La búsqueda de la competitividad no pasa solo por ser un destino con tarifas tributarias atractivas o mano de obra barata, y el gobierno aparentemente lo sabe: el lema de la administración del nuevo presidente durante su campaña era “menos gasto público, menos impuestos, más salarios”. Más allá de este lema, el resultado de la negociación es favorable como ejemplo de consenso, pero puede ser una oportunidad perdida para que se consigan aumentos importantes que repercutan en el bienestar del trabajador y se redistribuya un poco el beneficio dado a la población de más ingresos entre los miembros de la sociedad que, de una u otra forma, hacen posible su riqueza.
La protección al trabajador, y más ante las incertidumbres de los tiempos en que vivimos, debe ser una de las prioridades de toda sociedad que se precie de ser justa, y en ese sentido el salario mínimo se vuelve una de las premisas de lo que se conoce como “trabajo decente”. Más allá de los efectos que este popurrí fiscal tuvo en la negociación, el tema merece un análisis más reposado y de más contenido: ¿qué pasa con los contratos temporales, que no se rigen por el Código de Trabajo y se pueden firmar por valores inferiores al mínimo? ¿La determinación del salario responde solamente a la productividad del trabajador? ¿Qué pasará cuando la subsistencia dependa cada vez menos del trabajo, como resultado del desempleo tecnológico? ¿Es el salario mínimo la única herramienta para garantizar un piso digno de ingresos?
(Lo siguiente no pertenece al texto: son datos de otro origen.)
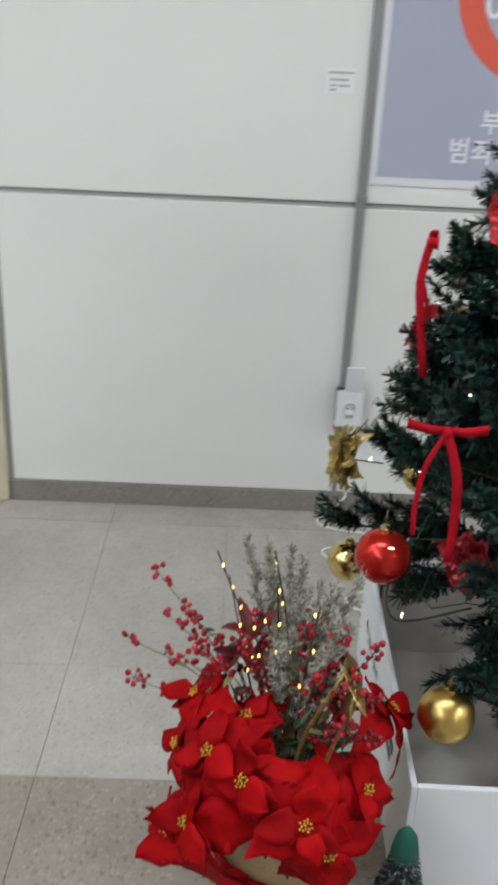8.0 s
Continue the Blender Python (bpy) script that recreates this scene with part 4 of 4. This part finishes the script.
# ---- fairy lights on the tree ----
fl = thing("fairy_lights", (TX, TY, 0.02), "warm white fairy lights on dark wire in the tree", "fairy lights")
wire, lamps_at = [], []
lr = random.Random(17)
turns, n = 11.0, 620
for k in range(n):
    t = k / (n - 1)
    zz = 0.44 + 1.46 * t
    q = reach(zz) * (0.74 + 0.12 * math.sin(k * 0.9))
    a = 2 * math.pi * turns * t + 0.3
    wire.append((q * math.cos(a), q * math.sin(a), zz - 0.02 + 0.018 * math.sin(k * 1.7)))
    if k % 7 == 2:
        lamps_at.append((Vector(wire[-1]) + Vector((math.cos(a), math.sin(a), 0)) * (0.02 + 0.16 * reach(zz) * lr.random()), a))
part("wire", tube(wire, 0.0016, 4), twig_dark, fl)
bead = mesh_of("bulb", lathe([(0.0007, 0), (0.0013, 0.003), (0.0013, 0.009), (0.0007, 0.012)], 8), lamp_warm)
for p_, a in lamps_at:
    ob = new("bulb", bead)
    ob.parent = fl
    ob.matrix_basis = Matrix.Translation(p_) @ pose(0, 0, 0, lr.uniform(-70, 70), lr.uniform(-70, 70), 0)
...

Coletilla. Más allá de los métodos para calcular los ajustes, que parten del supuesto discutible pero operativo de la función tipo Cobb-Douglas, preocupan los resultados obtenidos: el ajuste del salario mínimo real teórico no alcanza a ser ni del 2%.
*Economista, docente y asesor tributario del Observatorio Fiscal de la Pontificia Universidad Javeriana.